Why should the Communion be predisposed to endless debate and keeping the questions alive?

Dr Bryden Black is a clergy from the diocese of Christchurch, New Zealand

Many thanks indeed Canon Wong for your considered “editorial comments”, notably their mixture of hope and realism.  My response might be a little long, but it tries to recognise that how we have reached our present plight is complex.

While the final Reflections document is said to offer a generalised, accumulation-of-all-voices “snapshot” (John Howe) of what has percolated up from the bishops’ Indaba Groups during 20 hours of face to face engagement, for all the world outside how will it not be business-as-usual in the weeks and months ahead?  How will the ‘Good Ship Anglicana’ not strike that iceberg?  In other words, what might be the long term legacy of this, Rowan Williams’ Lambeth?

Robert Jenson, in his admirable review (Pro Ecclesia XI/3 2002, pp.367-9) of the Archbishop of Canterbury’s collection of essays, On Christian Theology (2000), asked this: “Is it really the chief proper use of dogma and other theology ‘to keep the essential questions alive’ (p.92)?” He continues by pointing out that “God is indeed a mystery, but between honour for the biblical God’s specific mystery and the kind of endless semi-Socratic dialectic Williams often seems to commend, there is, I would have thought, some considerable difference.”

Now; Williams’ seminal work on Arius (Arius: Heresy and Tradition, DLT, 1987/Eerdmans, 2nd ed. 2002) itself both upholds “the biblical God’s specific mystery” and also dares, necessarily in the light of God’s own “exegesis” (John 1:18), and after extensive subtle qualifications, to foreclose on certain key options for understanding deity derived from the classical culture of the day, despite their traditional legitimacy.  So; there is not only space for some clear differences after all, in the light of God’s specific revelation and its ecclesial interpretation, but the need for upholding such distinctive claims in a Church that would be “one holy catholic and apostolic”.  Followers of Arius and his ilk are clearly seen to be on the ‘outer’ by these means.

If the Church has felt it necessary to anathematise certain G/gospels derived from non Nicene understandings of deity, then mutatis mutandis why should the Anglican Communion be predisposed to endless debate - “keeping the questions alive” - regarding the significance of human being created in the image of the Triune God?  For surely, when it comes to “essential questions”, an aspect of God’s mercy and kindness is that we humans have neither been kept in the dark nor “as orphans” (Jn 14), but God has come among us with sufficient “perspicuity”.  True; to “the crowds” much remains in parable and riddles (Mark 4, Matt 13).  Yet for those who have been gathered around Jesus, a community of acknowledged insight and faithful interpretation has grown and developed.  Surely therefore the onus of proof is ever on those who seek to legitimise new beliefs and practices contrary to these traditions of learned discernment.
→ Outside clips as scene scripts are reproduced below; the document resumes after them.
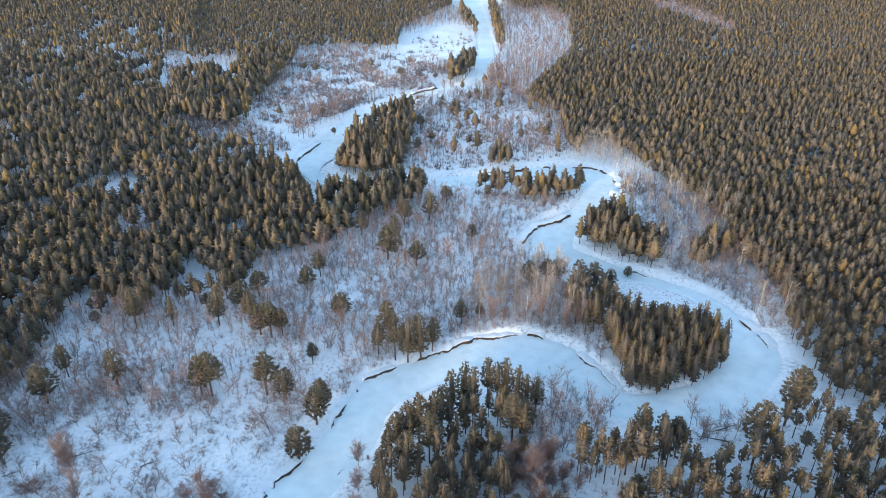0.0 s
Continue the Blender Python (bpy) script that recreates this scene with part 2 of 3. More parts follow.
# single trees: x, y, height, crown radius
MEADOW_PINES = [(-126.4, 167.9, 15.4, 3.6), (-107.2, 176.1, 15.6, 2.8), (-126.2, 181.3, 14.0, 2.1), (-78.4, 172.2, 15.7, 3.0), (-74.9, 171.7, 17.5,
    3.5), (-57.4, 172.5, 17.3, 3.3), (-50.7, 170.6, 12.1, 2.8), (-38.9, 158.9, 15.1, 3.0), (-37.4, 163.2, 14.6, 3.0), (-42.0, 145.6, 14.0, 3.3),
    (-45.1, 188.6, 9.2, 1.8), (-126.1, 142.2, 14.2, 3.3), (-145.4, 210.5, 7.7, 2.6), (-130.3, 212.3, 6.2, 1.7), (-143.9, 197.6, 9.2, 3.7), (-132.0,
    151.1, 13.3, 3.4), (-132.1, 219.9, 10.4, 3.1), (-132.7, 126.4, 17.0, 3.9), (-142.4, 135.8, 16.2, 3.7), (-133.2, 112.9, 11.2, 2.7), (-123.0, 97.8,
    8.3, 2.5)]
BANK_PINES = [(-78.4, 222.6, 12.5, 3.5), (-71.2, 208.7, 17.5, 2.7), (-67.0, 205.1, 13.7, 3.1), (-62.7, 203.7, 15.4, 3.5), (-58.7, 204.4, 12.5, 2.5),
    (-74.0, 232.0, 11.9, 3.4), (-55.3, 236.2, 12.1, 3.0), (-51.6, 246.9, 12.6, 2.6), (-38.3, 215.3, 12.0, 3.2), (-22.8, 193.7, 13.6, 2.4), (-19.7,
    201.0, 18.1, 3.1), (-16.7, 191.1, 19.6, 2.6), (-12.3, 191.1, 19.6, 2.8), (-7.8, 192.7, 20.1, 3.0), (-3.8, 196.6, 15.9, 2.4), (-84.1, 211.6, 16.9,
    3.0), (-100.8, 210.5, 13.9, 2.1), (-113.9, 208.7, 17.5, 3.0)]
MID_PINES = [(-24.2, 261.8, 16.8, 4.5), (-11.6, 256.4, 12.3, 3.2), (-6.7, 301.0, 15.2, 3.3), (-18.7, 296.7, 13.3, 3.3), (1.8, 320.0, 9.9, 2.9),
    (-11.8, 335.0, 14.6, 3.6), (6.9, 213.1, 11.0, 2.1), (13.8, 215.3, 8.3, 1.5), (13.4, 280.4, 8.8, 2.1), (-22.1, 280.4, 13.2, 2.4), (-38.5, 286.0,
    11.9, 2.7), (35.7, 242.8, 10.1, 3.1), (42.7, 242.8, 11.7, 2.6), (47.8, 245.1, 10.4, 2.9), (55.1, 236.2, 14.7, 3.2), (61.4, 235.4, 13.9, 3.2),
    (67.3, 236.2, 10.7, 2.5), (78.6, 249.7, 5.6, 2.2), (57.4, 147.7, 18.9, 2.3), (68.1, 148.8, 12.8, 2.7), (105.0, 158.2, 23.1, 3.5), (110.7, 163.2,
    18.0, 2.5), (91.6, 148.8, 18.6, 3.7), (23.4, 154.6, 13.4, 4.1)]
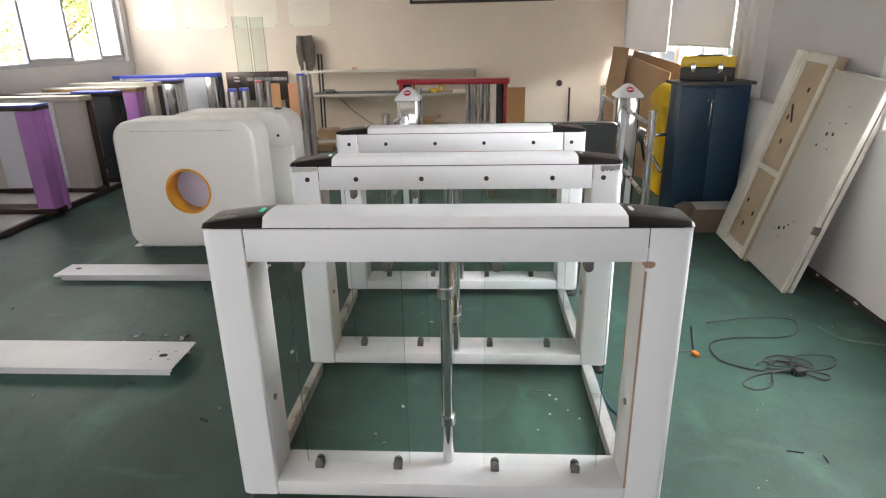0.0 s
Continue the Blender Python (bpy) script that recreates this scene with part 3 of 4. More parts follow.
def floor_rail(x0, x1, y0, y1, material, label):
    r = thing("floor_rail", pose((x0 + x1) / 2, (y0 + y1) / 2, 0), label, "rail", "floor rails")
    w, h = (x1 - x0) / 2, (y1 - y0) / 2
    part("tube", box(-w, w, -h, h, 0.0, 0.0545, 0.004), material, r)


for ya, yb in ((1.9255, 2.6335), (2.8045, 3.5295)):
    floor_rail(-0.570, -0.534, ya, yb, M_TUBE, "scuffed cream steel floor rail between gates")
    floor_rail(0.704, 0.750, ya, yb, M_RAILW, "scuffed white steel floor rail between gates")


# ---- white pods ----
def resample(pts, k):
    """k points at even steps along a closed outline."""
    p = [Vector(q) for q in pts]
    p.append(p[0])
    lens = [(b - a).length for a, b in zip(p, p[1:])]
    step, out, i, done = sum(lens) / k, [], 0, 0.0
    for j in range(k):
        t = j * step
        while t > done + lens[i]:
            done += lens[i]
            i += 1
        out.append(p[i].lerp(p[i + 1], (t - done) / lens[i]))
    return out


def pod(x0, x1, y0, y1, h, label, porthole, hood):
    p = thing("gate_pod", pose((x0 + x1) / 2, y0, 0), label, "gate housing", "white gate housings")
    w, d = (x1 - x0) / 2, y1 - y0
    out = rounded(-w, w, 0.012, h, (0.13, 0.13, 0.15, 0.15), 10)
    edge = ((0.045, 0.0), (0.026, 0.002), (0.013, 0.007), (0.005, 0.015), (0.001, 0.024), (0.0, 0.034))

    def inset(k):
        """The outline drawn in by k, corner by corner."""
        r = tuple(max(0.02, q - k) for q in (0.13, 0.13, 0.15, 0.15))
        return resample(rounded(-w + k, w - k, 0.007 + k * 0.4, h - k * 0.5, r, 10), 112)
    bm = bmesh.new()
    rows = [[bm.verts.new((px, y, pz)) for px, pz in inset(k)] for k, y in edge]
    rows += [[bm.verts.new((px, y, pz)) for px, pz in inset(k)] for k, y in ((0.0, d - 0.03), (0.03, d))]
    if porthole:
        cx, cz, r = porthole
        first = []
        for v in rows[0]:
            a = math.atan2(v.co.z - cz, v.co.x - cx)
            first.append((r * math.cos(a) + cx, r * math.sin(a) + cz))
        rows.insert(0, [bm.verts.new((px, 0.0, pz)) for px, pz in first])
        rows.insert(0, [bm.verts.new((px, d * 0.8, pz)) for px, pz in first])
    for p0, p1 in zip(rows, rows[1:]):
        for i in range(len(p0)):
            bm.faces.new((p0[i], p0[(i + 1) % len(p0)], p1[(i + 1) % len(p0)], p1[i]))
    bm.faces.new(rows[0])
    bm.faces.new(rows[-1])
    part("body", bm, M_POD, p)
    if porthole:
        part("ring", ring((cx, 0, cz), "y", r - 0.014, r + 0.002, -0.004, 0.016, 40), M_ORANGE, p, "orange porthole rim")
        part("sleeve", ring((cx, 0, cz), "y", r - 0.006, r - 0.001, 0.016, d * 0.48, 40), M_ORANGE, p, "orange porthole sleeve")
        part("lens", rod((cx, d * 0.48, cz), (cx, d * 0.5, cz), r - 0.004, 40), M_LILAC, p, "pale lilac inner disc")
    if hood:
        part("hood", prism(rounded(-w + 0.02, w - 0.006, 0.665, h + 0.004, (0.012, 0.012, 0.145, 0.145), 8), "y", -0.045, d - 0.05, 0.012), M_POD, p)
        part("plug", rod((w - 0.11, -0.044, 0.758), (w - 0.11, -0.048, 0.758), 0.012, 14), M_RUBBER, p, "black plug")
        part("vent", slab([(w - 0.17, 0.10, h + 0.0065), (w - 0.17, 0.17, h + 0.0065), (w - 0.12, 0.17, h + 0.004), (w - 0.12, 0.10, h + 0.004)], 0.01), M_BROWN, p, "small dark vent")
        part("panel", box(-w + 0.06, w - 0.05, -0.004, 0.02, 0.15, 0.655, 0.003), M_POD, p)
    part("base_plate", box(-w, w + 0.05, 0.02, d - 0.05, 0.0, 0.006), M_STEEL, p, "thin steel base plate")
    part("seam", box(-w * 0.72, w * 0.72, -0.0012, 0.0, h - 0.078, h - 0.0755), M_STEEL, p, "fine seam line") if porthole else None
    return p


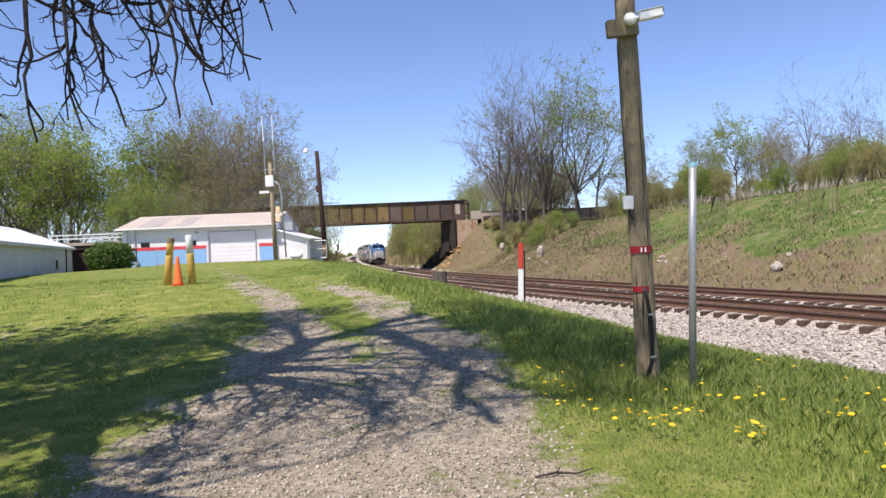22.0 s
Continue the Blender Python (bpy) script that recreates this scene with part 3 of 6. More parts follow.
for src in T_GREEN + T_BUD + T_BARE + T_THICK:
    src.matrix_basis = pose(-92 + 6 * (T_GREEN + T_BUD + T_BARE + T_THICK).index(src), 124, 0.4)


# ---- the old tree over the drive ----
def crooked(rng, a, b, sag, n, kink):
    """A knobbly line from a to b that droops by sag on the way."""
    a, b = np.array(a, float), np.array(b, float)
    f = np.linspace(0, 1, n)[:, None]
    pts = a + (b - a) * f + np.array([0, 0, 1.0]) * sag * (f - f * f) * 4
    wob = np.cumsum(rng.normal(0, kink, (n, 3)), axis=0)
    wob -= f * wob[-1]
    return pts + wob


def side_shoots(rng, lines, pts, rad, gap, length, droop, curl, level, keep):
    """Shoots on both sides of a branch, at even gaps, that droop and turn up at their tips."""
    seg = np.linalg.norm(np.diff(pts, axis=0), axis=1)
    run = np.concatenate([[0], np.cumsum(seg)])
    at, flip = rng.uniform(0.2, 1.0) * gap, 1
    while at < run[-1]:
        i = min(int(np.searchsorted(run, at)) - 1, len(pts) - 2)
        q = pts[i] + (pts[i + 1] - pts[i]) * (at - run[i]) / seg[i]
        ax = (pts[i + 1] - pts[i]) / seg[i]
        side = np.cross(ax, (0, 0, 1.0)) + rng.normal(0, 0.45, 3)
        side /= np.linalg.norm(side)
        flip = -flip
        d = ax * rng.uniform(0.35, 0.9) + side * flip + np.array([0, 0, droop * rng.uniform(0.3, 1.3)])
        d /= np.linalg.norm(d)
        ln = length * rng.uniform(0.45, 1.25) * (1.1 - 0.5 * at / run[-1])
        n = 6 if level else 5
        sh, cur = [q], np.zeros(3)
        for k in range(n):
            cur = 0.4 * cur + rng.normal(0, 0.24, 3)
            d = d + cur + np.array([0, 0, droop * 0.22 * (1 - k / n) + curl * (k / n) ** 2])
            d /= np.linalg.norm(d)
            sh.append(sh[-1] + d * ln / n)
        sh = np.array(sh)
        r = min(rad * (0.62 if level else 0.5), 0.018 * ln + 0.0035)
        jit = rng.exponential(1.3)
        if all(keep(p, jit) for p in sh[1:]):
            lines.append((sh, np.linspace(max(r, 0.0055), 0.0038, n + 1)))
            if level:
                side_shoots(rng, lines, sh, r, 0.16, min(0.42, ln * 0.42), droop * 0.5, curl, level - 1, keep)
        at += gap * rng.uniform(0.6, 1.4)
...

My concluding comment to both the Archbishop of Canterbury and other bishops at Lambeth is this.  “Holding paradoxes in appropriate tension” - which is the call from Lambeth 2008 - may be a useful process in certain domains.  Our understanding of the behaviour of light in contemporary physics is one such.  But to ask Athanasius or the Cappadocians of the 4th C, and now the Anglican Communion of the 21st C, to stay in formal fellowship with those whose beliefs and practices are “essentially” contradictory and not merely complementary (as are the two contemporary models regarding light) is itself anathema - as many a Church Council canon has affirmed.  At root, the traditional logic that undergirded the idea of comprehensiveness is no longer the contemporary logic that is driving the call for inclusivity, in all manner of spheres.  It is therefore a “catastrophic failure of leadership” (Nelson Mandela), I submit, to permit, let alone to foster, the continuation of such an incoherent form of Communion as is now the result of Lambeth 2008.

This comment is not born of frustration or fear.  Nor does it try to preempt what may or may not happen at the next ACC meeting in May 2009 re the proposed Covenant, nor the extended probable scenarios beforehand via the Primates or thereafter via all the provinces.  On the contrary, it has grown itself from a fellowship that is quintessentially Anglican, a process of broad conversation and engagement, pastoral and intellectual, local and international, with the living and the dead, over 25 years, coram Deo.  It comes, as with Archbishop Orombi, out of “love [of] the Lord Jesus Christ, and ... love [of] the Anglican Communion”.  Such love comes too with a final concern: “For if they do this when the wood is green, what will happen when it is dry?” (Luke 23:31).